Azarenka, who beat Sharapova for the title here in 2012, is just starting to return to form after a left foot injury limited her to nine tournaments last year and dropped her ranking to 32nd. The two-time Australian Open champion led 4-3 in the first set before Sharapova won the final three games.

Two more former Indian Wells champions and top-ranked players went out in the third round. Fourth-seeded Caroline Wozniacki lost to 31st-seeded Belinda Bencic, 6-4, 6-4, and fifth-seeded Ana Ivanovic lost to 25th-seeded Caroline Garcia 6-2, 5-7, 6-2.

Bencic earned her first win over a top-five player and at 18 became the youngest player to reach the fourth round this year. Last year in Istanbul, Bencic failed to win a game off Wozniacki.

"In Istanbul I had maybe too much respect and I was afraid, nervous," she said. "Today I really had a good game plan. I served well kind of, and had sometimes some easy points on my serve because of that."

In other women's matches, No. 6 seed Eugenie Bouchard beat CoCo Vandeweghe 6-3, 6-2 and qualifier Lesia Tsurenko defeated 20th-seeded Alize Cornet, 7-5, 1-6, 6-2.

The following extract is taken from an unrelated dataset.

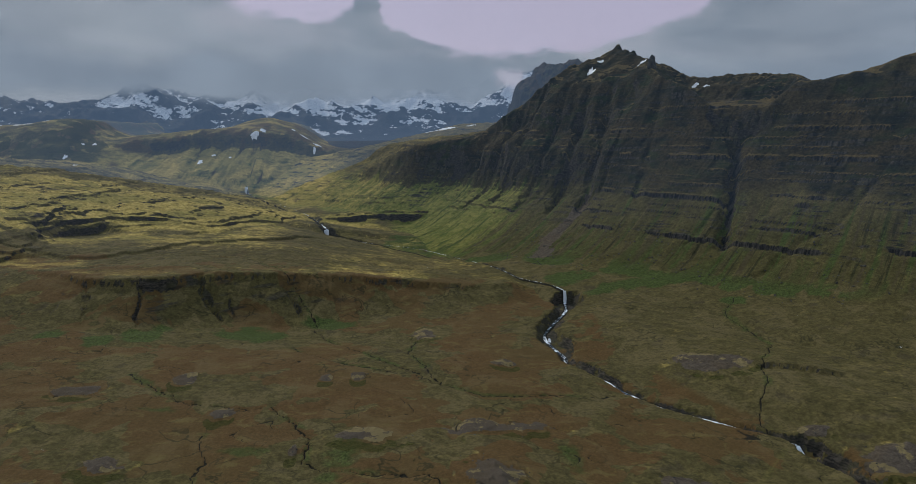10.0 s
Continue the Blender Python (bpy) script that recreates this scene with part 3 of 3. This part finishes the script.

Andy Murray outlasted Philipp Kohlschreiber 6-1, 3-6, 6-1 in a nearly two-hour baseline slugfest under a hot sun. Murray earned the only two breaks of the third set and closed out the win when Kohlschreiber's forehand went wide, one of 35 unforced errors by the German. The temperature topped 90 degrees (32 Celsius), unusually warm for this time of year.

Cool mornings, hot afternoons and warm evenings have made for changing court conditions and ball speed in the desert, and Murray was affected by them.

"When you are playing in those matches during the heat of the day, you need to trust your shots. You need to go after them, because if you back off and try and sort of guide the ball in these conditions, it doesn't work," he said. "During the day it's ridiculous how high the balls bounce and how quick they move through the air and jump off the court."

Murray moved on to a fourth-round match against Adrian Mannarino, who beat 14th-seeded Ernests Gulbis, 6-4, 6-4.

Fifth-seeded Kei Nishikori was stretched to three sets before overcoming Fernando Verdasco, 6-7 (8), 6-1, 6-4. Nishikori double-faulted twice in the final game before advancing to the fourth round for the first time in his seventh appearance at Indian Wells.

"Third set, it could go both ways, but I got first break," Nishikori said. "I really served well. Until last game I didn't face break points. It was still close the last game, so really happy to beat Fernando."

John Isner beat 18th-seeded Kevin Anderson, 7-6 (8), 6-2, setting up a possible fourth-round match against top-ranked Novak Djokovic, who played Albert Ramos-Vinolas in a night match.

Isner has lost just 12 points on his big serve in his first two matches.

"Winning that, it's pretty big for my confidence," he said. "Serve came up huge when I needed it in the first-set tiebreaker. 146 right on the line, and I just gutted it out and I played a good second set."

Jelena Jankovic, who won here in 2010 and spent 18 weeks at No. 1 in the world, outlasted Madison Keys, 5-7, 6-4, 6-3 despite the Serb having just 13 winners and 42 unforced errors.

Jankovic is coming off a back injury and torn muscle in Doha, which hampered her practice schedule.

Keys, a 20-year-old American coached by former top-ranked Lindsay Davenport, had her chances to take control, leading 3-1 in the final set. She hit 39 winners, but came undone with a whopping 64 unforced errors.